The SPHS hockey team, a co-op team with SPEHS, plays at the Sun Prairie Ice Arena on Grove Street.

==== State championships before split (as Sun Prairie High School) ====

- Baseball: 1974, 1994, 1997, 2005, 2006, 2012, 2013, 2014, 2021
- Bowling: 2015, 2016
- Cross Country (girls): 2016, 2017
- Football: 1995
- Golf (boys): 1991
- Hockey: 1997
- Softball: 2018

==== Conference affiliation history ====

- Big Eight Conference (2022–present)

=== Academic Decathlon ===
Sun Prairie's Academic Decathlon team has placed in the top three at the Wisconsin state finals five times.

In April 2014, the Sun Prairie Academic Decathlon team represented Wisconsin in the Large School division of the National United States Academic Decathlon online national competition taking fifth place among the large schools.
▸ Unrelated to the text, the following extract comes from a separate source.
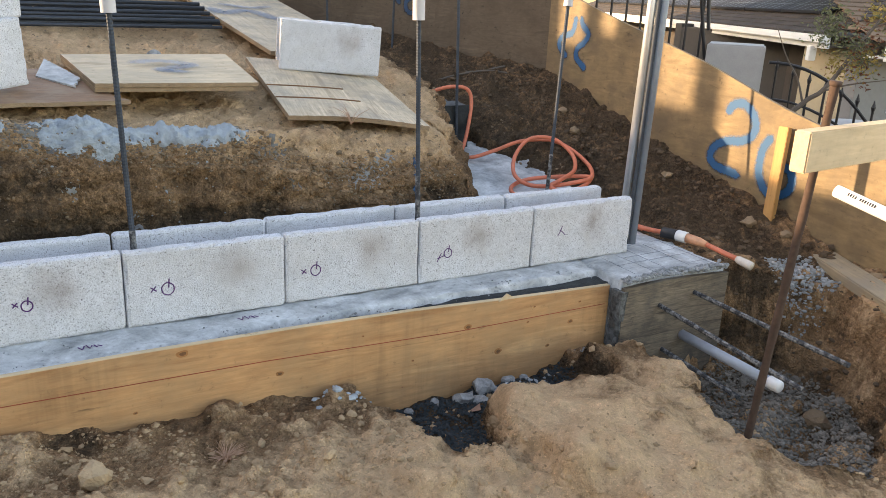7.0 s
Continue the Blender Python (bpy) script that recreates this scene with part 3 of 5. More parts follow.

They repeated this in 2016.

=== Music ===
Sun Prairie West includes a Performing Arts Center (PAC) that seats 822. The PAC's 2400 square-foot stage features a 24-line fly system with a full fly loft, an orchestra pit with a removable cover, and a custom-made Wenger Diva acoustical shell system. The PAC is also home to a Steinway D Concert Grand Piano. SPWHS also features a black-box theater that seats 120 and features overhead catwalks and tension grids that allow for innovative lighting designs.

The Sun Prairie High School Jazz I has been selected to compete in the Essentially Ellington Jazz Band competition in New York City 15 times since the festival's conception, most recently in 2025. When SPHS split into two, Jazz I became a co-op extracurricular between Sun Prairie East High School and Sun Prairie West High School. The SPWHS theater department has been nominated for numerous Jerry Awards for both their cast and crew.